### Stored data:
────────────────────
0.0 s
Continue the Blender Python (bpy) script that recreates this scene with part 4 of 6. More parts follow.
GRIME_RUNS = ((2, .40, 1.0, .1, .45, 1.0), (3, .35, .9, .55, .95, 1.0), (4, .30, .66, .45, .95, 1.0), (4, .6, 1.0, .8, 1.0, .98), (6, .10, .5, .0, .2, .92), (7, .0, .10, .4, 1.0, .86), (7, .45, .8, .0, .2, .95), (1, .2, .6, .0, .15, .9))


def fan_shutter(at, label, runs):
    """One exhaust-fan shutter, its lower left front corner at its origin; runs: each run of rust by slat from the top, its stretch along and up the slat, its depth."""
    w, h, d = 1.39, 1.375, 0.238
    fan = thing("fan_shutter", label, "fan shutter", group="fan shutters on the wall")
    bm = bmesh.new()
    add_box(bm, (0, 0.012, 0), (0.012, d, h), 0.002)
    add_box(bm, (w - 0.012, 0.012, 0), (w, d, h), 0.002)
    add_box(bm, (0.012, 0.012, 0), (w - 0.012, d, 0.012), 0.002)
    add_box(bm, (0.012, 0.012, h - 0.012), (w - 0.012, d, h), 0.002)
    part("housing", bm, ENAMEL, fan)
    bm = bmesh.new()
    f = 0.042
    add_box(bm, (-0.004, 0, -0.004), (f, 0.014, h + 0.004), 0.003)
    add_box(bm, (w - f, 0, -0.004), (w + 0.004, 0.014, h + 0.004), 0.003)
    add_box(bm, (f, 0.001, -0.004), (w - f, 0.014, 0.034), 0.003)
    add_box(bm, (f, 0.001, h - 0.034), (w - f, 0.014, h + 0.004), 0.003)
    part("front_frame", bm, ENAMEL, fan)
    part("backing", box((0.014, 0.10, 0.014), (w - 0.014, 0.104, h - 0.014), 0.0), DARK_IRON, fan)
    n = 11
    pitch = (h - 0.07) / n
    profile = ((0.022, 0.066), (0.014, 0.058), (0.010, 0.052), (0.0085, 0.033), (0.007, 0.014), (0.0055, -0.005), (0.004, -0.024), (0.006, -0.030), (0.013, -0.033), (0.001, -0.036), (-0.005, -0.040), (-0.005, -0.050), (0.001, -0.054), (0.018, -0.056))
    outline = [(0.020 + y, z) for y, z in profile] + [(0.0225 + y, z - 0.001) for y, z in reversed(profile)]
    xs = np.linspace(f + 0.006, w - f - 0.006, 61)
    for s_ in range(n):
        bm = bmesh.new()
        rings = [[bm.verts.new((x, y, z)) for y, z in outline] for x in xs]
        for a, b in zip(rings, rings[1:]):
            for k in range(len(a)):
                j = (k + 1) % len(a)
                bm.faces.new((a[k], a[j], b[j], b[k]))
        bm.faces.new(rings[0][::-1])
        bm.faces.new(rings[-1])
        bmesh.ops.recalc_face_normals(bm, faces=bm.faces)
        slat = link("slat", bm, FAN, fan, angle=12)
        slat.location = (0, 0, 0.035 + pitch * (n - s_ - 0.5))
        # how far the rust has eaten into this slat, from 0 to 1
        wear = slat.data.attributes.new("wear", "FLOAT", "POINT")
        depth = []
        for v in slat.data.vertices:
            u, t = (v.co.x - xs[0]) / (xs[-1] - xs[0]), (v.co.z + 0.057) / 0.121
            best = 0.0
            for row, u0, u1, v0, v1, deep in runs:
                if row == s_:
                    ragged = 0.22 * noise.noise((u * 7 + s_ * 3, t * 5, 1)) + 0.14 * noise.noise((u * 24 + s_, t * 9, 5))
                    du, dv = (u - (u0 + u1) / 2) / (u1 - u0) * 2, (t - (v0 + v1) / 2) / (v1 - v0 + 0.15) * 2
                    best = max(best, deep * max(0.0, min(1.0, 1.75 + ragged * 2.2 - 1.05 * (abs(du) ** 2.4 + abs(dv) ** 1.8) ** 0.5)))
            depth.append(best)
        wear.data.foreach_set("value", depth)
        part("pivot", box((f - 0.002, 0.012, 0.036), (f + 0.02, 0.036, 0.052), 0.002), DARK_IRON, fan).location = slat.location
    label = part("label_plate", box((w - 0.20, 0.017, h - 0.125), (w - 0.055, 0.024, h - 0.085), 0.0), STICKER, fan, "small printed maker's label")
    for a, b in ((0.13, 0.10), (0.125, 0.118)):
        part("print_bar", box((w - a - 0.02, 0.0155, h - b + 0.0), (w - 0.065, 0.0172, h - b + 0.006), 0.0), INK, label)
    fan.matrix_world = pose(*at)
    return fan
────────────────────
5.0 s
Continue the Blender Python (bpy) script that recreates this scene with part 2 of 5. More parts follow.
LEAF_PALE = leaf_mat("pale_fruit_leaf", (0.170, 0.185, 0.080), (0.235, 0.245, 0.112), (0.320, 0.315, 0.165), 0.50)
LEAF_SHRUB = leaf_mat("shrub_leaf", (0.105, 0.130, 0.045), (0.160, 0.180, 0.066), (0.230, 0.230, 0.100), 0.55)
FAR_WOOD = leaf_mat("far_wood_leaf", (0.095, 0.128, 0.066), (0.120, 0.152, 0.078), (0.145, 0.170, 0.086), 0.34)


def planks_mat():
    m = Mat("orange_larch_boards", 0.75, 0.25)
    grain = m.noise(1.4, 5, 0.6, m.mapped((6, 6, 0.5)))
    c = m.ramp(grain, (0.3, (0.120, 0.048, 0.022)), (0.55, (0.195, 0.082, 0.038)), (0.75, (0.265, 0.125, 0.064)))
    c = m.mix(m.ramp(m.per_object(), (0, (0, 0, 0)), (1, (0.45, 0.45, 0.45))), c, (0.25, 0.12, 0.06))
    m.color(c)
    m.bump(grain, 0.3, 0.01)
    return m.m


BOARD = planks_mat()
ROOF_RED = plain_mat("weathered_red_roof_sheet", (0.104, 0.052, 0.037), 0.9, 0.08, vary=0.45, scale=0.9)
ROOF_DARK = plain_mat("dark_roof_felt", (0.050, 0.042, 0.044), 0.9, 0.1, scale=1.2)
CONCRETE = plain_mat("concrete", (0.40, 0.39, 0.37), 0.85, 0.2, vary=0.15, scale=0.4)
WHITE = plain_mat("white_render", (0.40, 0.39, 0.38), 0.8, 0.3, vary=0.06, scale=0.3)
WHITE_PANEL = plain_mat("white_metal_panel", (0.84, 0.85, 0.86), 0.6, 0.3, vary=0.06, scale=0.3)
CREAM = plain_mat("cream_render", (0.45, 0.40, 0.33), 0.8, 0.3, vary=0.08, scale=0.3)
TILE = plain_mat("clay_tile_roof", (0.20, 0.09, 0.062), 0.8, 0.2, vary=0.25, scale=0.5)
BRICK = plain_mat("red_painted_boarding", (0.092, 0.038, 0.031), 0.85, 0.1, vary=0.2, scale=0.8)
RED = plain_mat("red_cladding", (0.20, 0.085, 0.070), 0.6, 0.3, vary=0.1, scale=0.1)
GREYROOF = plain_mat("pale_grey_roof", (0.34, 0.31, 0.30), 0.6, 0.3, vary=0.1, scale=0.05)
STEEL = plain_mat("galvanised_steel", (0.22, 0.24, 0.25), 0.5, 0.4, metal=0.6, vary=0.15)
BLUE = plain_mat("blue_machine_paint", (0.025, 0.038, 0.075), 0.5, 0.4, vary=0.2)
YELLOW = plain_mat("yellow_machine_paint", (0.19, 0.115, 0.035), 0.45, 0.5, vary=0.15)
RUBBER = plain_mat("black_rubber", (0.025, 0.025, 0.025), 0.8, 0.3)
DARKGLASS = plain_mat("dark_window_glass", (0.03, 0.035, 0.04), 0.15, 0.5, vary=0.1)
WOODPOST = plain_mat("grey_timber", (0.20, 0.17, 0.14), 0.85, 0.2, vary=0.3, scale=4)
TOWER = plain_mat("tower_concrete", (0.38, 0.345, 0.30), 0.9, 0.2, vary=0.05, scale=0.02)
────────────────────
### Requirements:
Starting with the line with "6. More parts follow." and ending with the line with "(1, .2, .6, .0, .15, .9))", extract every line exactly and nothing outside that span.

### The answer:
Continue the Blender Python (bpy) script that recreates this scene with part 4 of 6. More parts follow.
GRIME_RUNS = ((2, .40, 1.0, .1, .45, 1.0), (3, .35, .9, .55, .95, 1.0), (4, .30, .66, .45, .95, 1.0), (4, .6, 1.0, .8, 1.0, .98), (6, .10, .5, .0, .2, .92), (7, .0, .10, .4, 1.0, .86), (7, .45, .8, .0, .2, .95), (1, .2, .6, .0, .15, .9))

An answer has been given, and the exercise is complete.